I love good old-fashioned plot-driven episodic fiction, so I think very highly of Daredevil #207.
Don’t get me wrong, I enjoy reading well-written dialogue or character studies or stories that focus on setting a mood or exploring a theme, and I think that comics as a medium is broad enough and versatile enough to handle all manner of story-telling. But I have to be honest, 22 pages of Ultimate Peter Parker talking to Ultimate Mary Jane in his Ultimate Bedroom? I don’t find that a very satisfying read in a monthly comic book. It’s okay if you’re reading the trade paperback, I guess, but if I’m reading a “pamphlet,” I want some narrative momentum, some plot… some head-kicking.
There. I said it. I want Daredevil to kick somebody in the head at least once an issue.
Back in the Golden Age – the 1980s – head-kicking was par for the course in Daredevil, but not at the expense of character development. Frank “The Tank” Miller set the bar high with his plot-heavy tales of swashbuckling and skullduggery, and after he left the book, writer Denny O’Neil took over the writing chores. The under-appreciated O’Neil run maintained a similar tone to Miller’s work, but strode confidently in a new direction.
Denny O’Neil worked with artists like William Johnson and David Mazzuchelli, which didn’t hurt things, either.
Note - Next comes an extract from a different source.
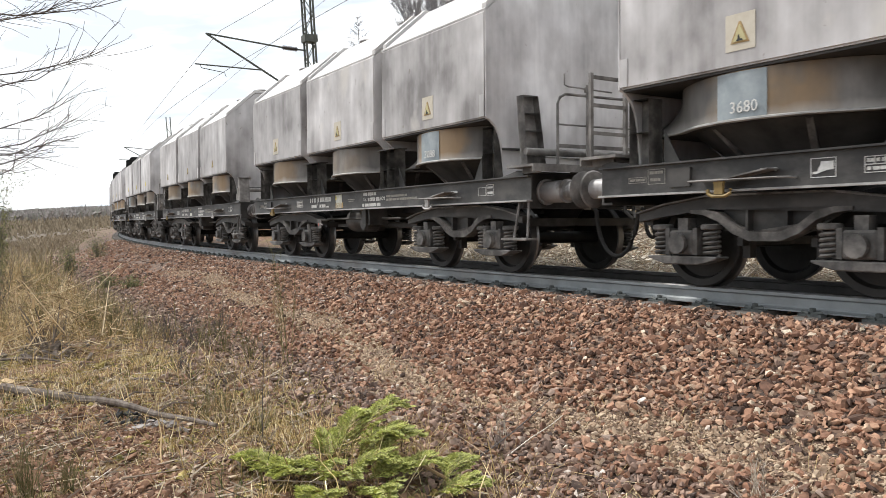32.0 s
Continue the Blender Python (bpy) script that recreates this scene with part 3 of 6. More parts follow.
    c["sign_pale"] = meshed("sign", prism(bmesh.new(), [(-0.07, 2.218), (0.07, 2.218), (0.006, 2.362), (-0.006, 2.362)], 1, -1.443, -1.44), SIGN_PALE)
    c["square"] = meshed("sign_panel", bar_box(-0.15, 0.15, -1.435, -1.43, 2.14, 2.46), PANEL)
    c["panel"] = meshed("sign_panel", bar_box(-0.13, 0.13, -1.435, -1.43, 2.16, 2.72), SIGN_PALE)
    bm = box(box(bmesh.new(), -0.07, 0.07, -1.4385, -1.4355, 2.5, 2.54), -0.09, 0.09, -1.4385, -1.4355, 2.58, 2.66)
    c["panel_mark"] = meshed("panel_mark", bm, OCHRE)
    bm = prism(bmesh.new(), [(-0.035, 2.222), (0.035, 2.222), (0.025, 2.236), (0.005, 2.24), (-0.005, 2.275), (-0.015, 2.275), (-0.02, 2.236)], 1, -1.4465, -1.4435)
    c["mark"] = meshed("pictogram", bm, BLACK)

    def arc(r, a0, a1, z0, z1, mat, name, n=8):
        vs, fs = [], []
        for i in range(n + 1):
            a = radians(-90 + a0 + (a1 - a0) * i / n)
            for rr in (r, r + 0.004):
                for z in (z0, z1):
                    vs.append((rr * math.cos(a), rr * math.sin(a), z))
        for i in range(n):
            p, q = 4 * i, 4 * i + 4
            fs += [(p + 2, q + 2, q + 3, p + 3), (p + 3, q + 3, q + 1, p + 1), (p, q, q + 2, p + 2)]
        return raw(name, vs, fs, mat, False)
    c["strip"] = arc(1.401, -11.5, 9.5, 1.557, 1.962, BLUE, "number_field")
    c["patch"] = arc(1.401, -10.5, 7.5, 1.64, 1.885, BLUE, "number_patch")
    return c


C = silo_meshes()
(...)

I’m the first to admit that some of the issues were a little underwhelming, and there were some lame villains thrown in the mix. Crossbow? Micah Synn? Yeesh. But still, the Denny O’Neil run on this book made me get into comics again, and then I went back and read all the Frank Miller stuff which blew my young mind.
And how can you go wrong with panels like this?
That is money.
I don’t know what happened to William Johnson, the penciller for this issue. Did he work in comics after this? I love his stuff, and Danny Bulandi’s inks work perfectly with Johnson’s art. It’s great stuff. My only complaint about this issue is that the colorist was too fond of pink, and they switched inkers for the last couple pages. Oh well.
I almost forgot! Check out that cover at the beginning of the post. That’s Bill Fucking Sienkiewicz inking over William Johnson. Is that perfection? Daredevil kicking his way out of a Hydra death trap? Is that not what superhero comics are all about? Is that not all that is good and right in the world? Do you hear angels singing when you look at it? If you don’t, stop reading right now, you commie.
Ha! I kid. Keep reading.
The story? Black Widow gets captured by Hydra, the evil green-clad global terrorist/criminals who give S.H.I.E.L.D. such a hard time. They’re looking for a microchip that a Russian defector has (remember, it’s 1984), and they make the Widow contact attorney Matt Murdock, aka Daredevil. HYDRA wants Daredevil to find the chip, or they’ll kill the Widow. Simple as that.
In the middle of the book, Daredevil and HYDRA both figure out where the defector is, and arrive at a dark construction site at the same time. Daredevil’s natural habitat is dark construction sites, so we get this brilliantly laid out cat-and-mouse sequence where he picks off the Hydra hit squad in the dark:
And yes, Daredevil does kick somebody in the head. Actually, if you count the cover, he kicks three people in the head this issue, and punches or otherwise pummels five other people. Good enough for me!
Hydra are sore losers, so they wrap up the Widow like a mummy and hang her from a rafter in a warehouse. The Hydra field leader plants a bomb in the floorboards so when DD shows up, “Boom! You will both go away forever!”
We get this great sequence where Daredevil enters the empty warehouse to rescue the Black Widow. The evil Hydra guy has paralyzed her vocal chords so she can’t alert Daredevil about the trap. With his super-senses he can hear her panicked heartbeat, so he knows something’s fishy…
My only complaint? The sequence is drawn in such a way that it looks like this one tiny floorboard is the trigger for the bomb. How does Hydra know Daredevil is going to walk on that precise spot in this huge warehouse? It would have been better if there was a large section of floor that was booby-trapped, but whatever.
Does Daredevil trigger the bomb? Do he and the Widow die in a huge explosion?
He cuts her down, they beat the crap out of the Hydra goons, and all is well.
And the McGuffin – er, microchip? We learn at the very end of the comic that the Black Widow had the thing all along, hidden under a false fingernail. That crafty minx!
Meow! Looks like somebody’s getting lucky…
Daredevil #207 – light on angst, heavy on plot and head-kicking. What more can you ask for?